Multiple Sclerosis is an autoimmune disease that affects the nervous system. It’s a disease where the brain has difficulty communicating with the rest of the body. Simple things that you take for granted like being able to move your hands a certain way, walking, even scratching your head or tying your shoes are things you can’t do properly when you have MS.
Unfortunately the cause of MS is still unknown. The disease attacks the myelin coating around nerve fibers in the central nervous system, as well as the nerve fibers themselves. Women are more prone to the disease than men and most people can develop the disease between the ages of 20 and 50.
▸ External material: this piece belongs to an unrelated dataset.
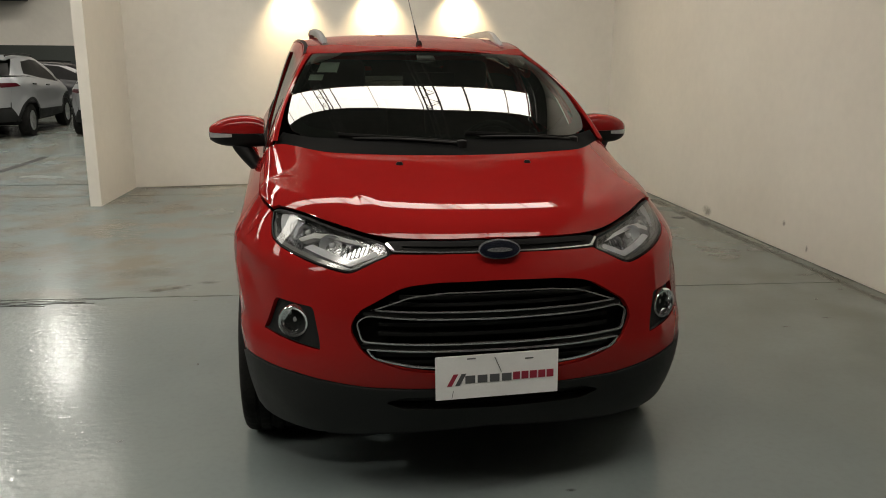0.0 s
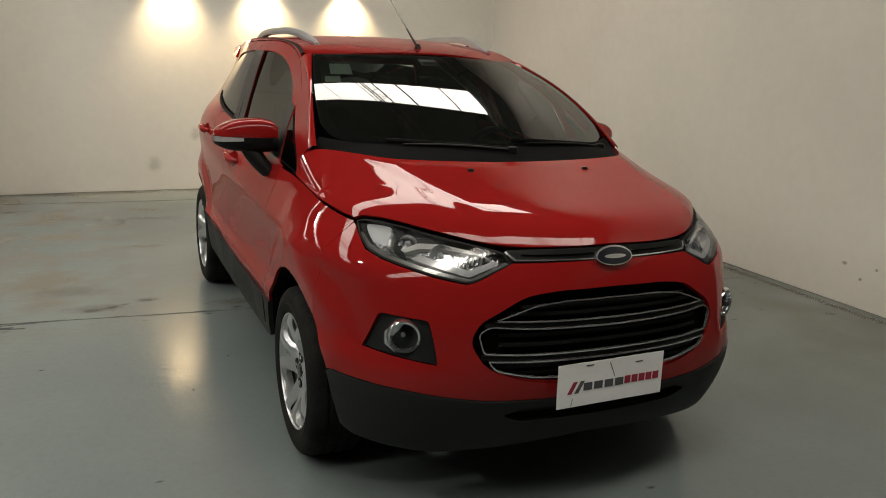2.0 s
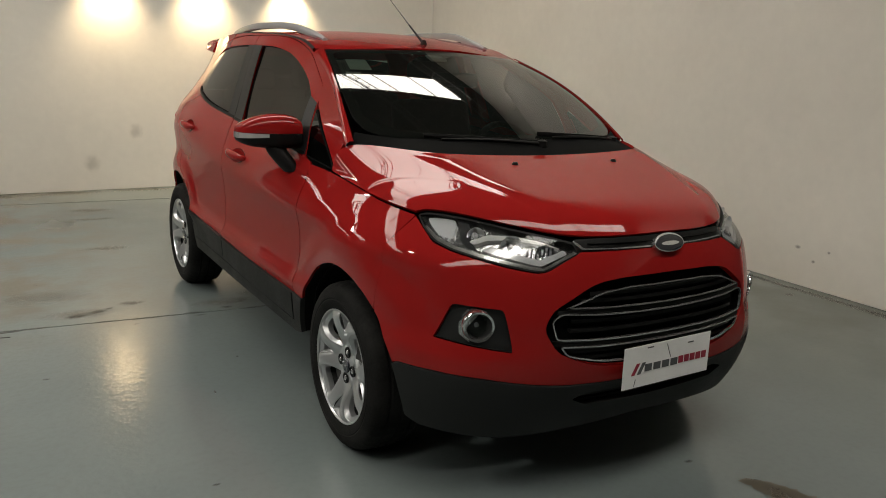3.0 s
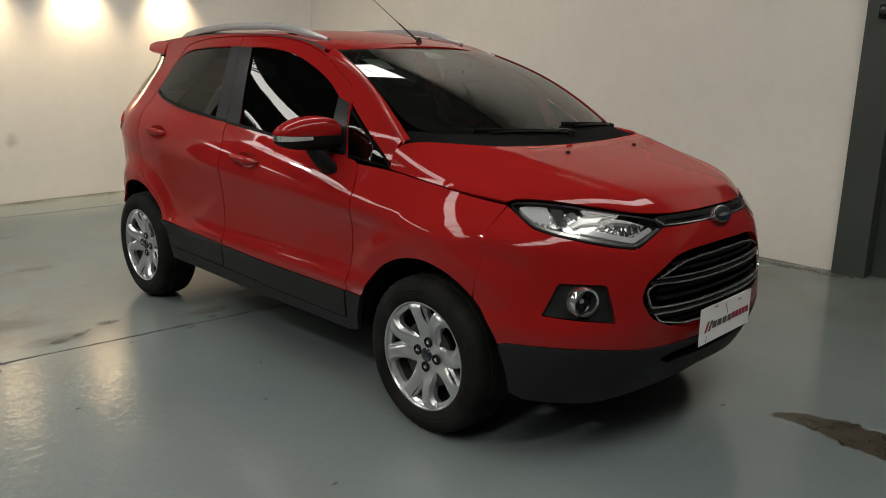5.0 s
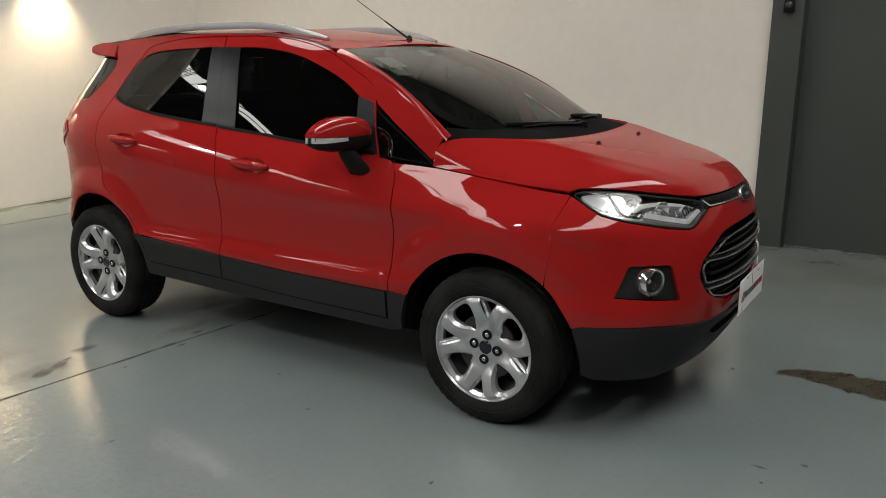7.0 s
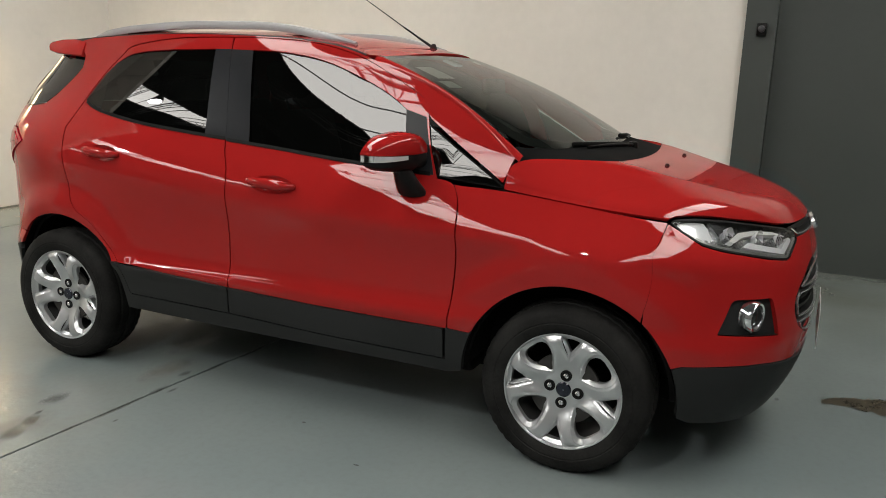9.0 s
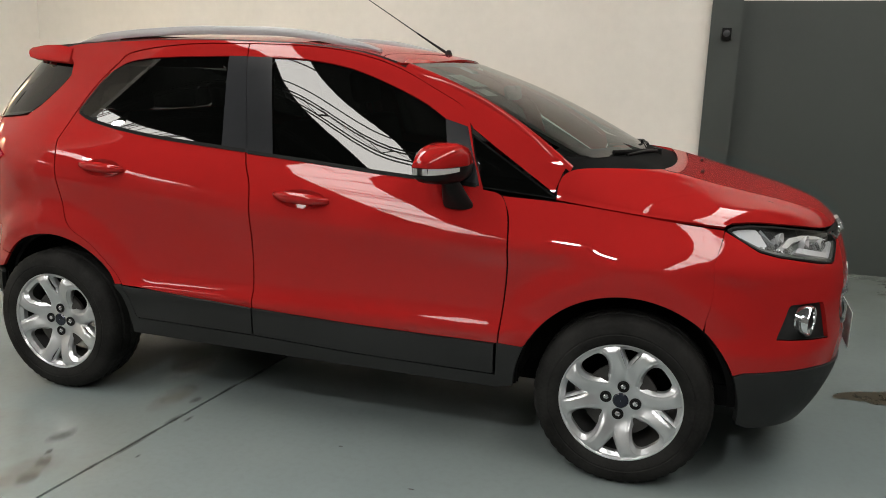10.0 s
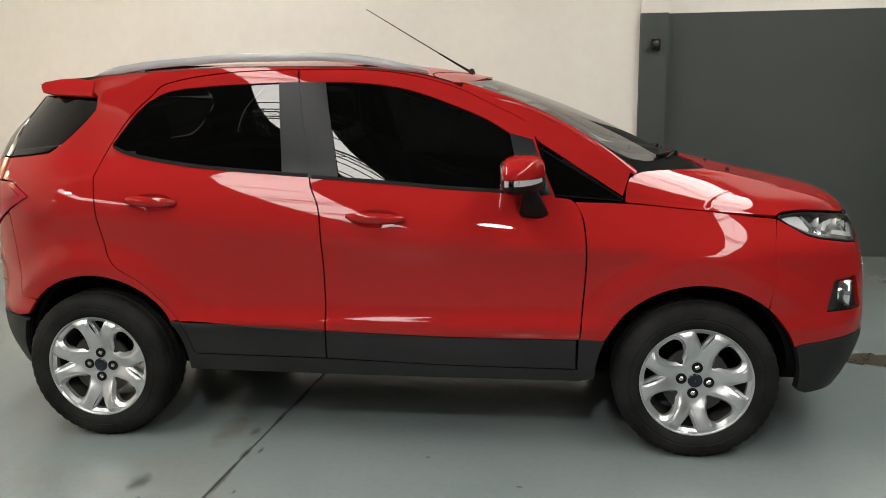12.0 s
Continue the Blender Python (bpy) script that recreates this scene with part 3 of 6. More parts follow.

There have been various studies to see if they can find patterns and they have found a couple interesting ones. MS is more prominent in geographical areas that are farther from the equator. Evidence suggests that vitamin D plays an important role. People that live closer to the equator tend to have higher amounts of vitamin D, which is thought to support the immune function and may help protect against immune diseases like MS.
Smoking can also increase the risk of developing MS and it’s associated with having a more aggressive form of MS. Quitting smoking can actually slow the progression of the disease. There are also numerous viruses, bacteria and microbes that occur during childhood that might trigger for the disease, but none have been definitely proven to be a cause of the disease.
What Are the Symptoms?
- Weakness, numbness, loss of balance, muscle spasms in the arms or legs
- Frequently tripping or falling
- Vision problems, blurred vision, loss of color vision, eye pain, and blindness
- Speech problems, slurred speech and even trouble swallowing
- Unable to solve simple problems and problems concentrating
- Loss of bladder control, like not being able to control when you have to go to the bathroom
- Fatigue, feeling tired even after you’ve had 8 hours of sleep
If you have any of these symptoms, don’t hesitate and get medical attention immediately. Some of the symptoms like numbness in the arms and slurring speech can be associated with a stroke. If you think you have MS, get tested. Your doctor will ask for your medical history and you will get a neurological exam to diagnose MS. More than 90% of people with the disease have scar tissue that shows up when they get an MRI. Your doctor can also do a spinal tap to check for abnormalities in the fluid that’s in the brain and spinal cord. This is a life-changing disease, so the sooner you get diagnosed and get treatment, the better.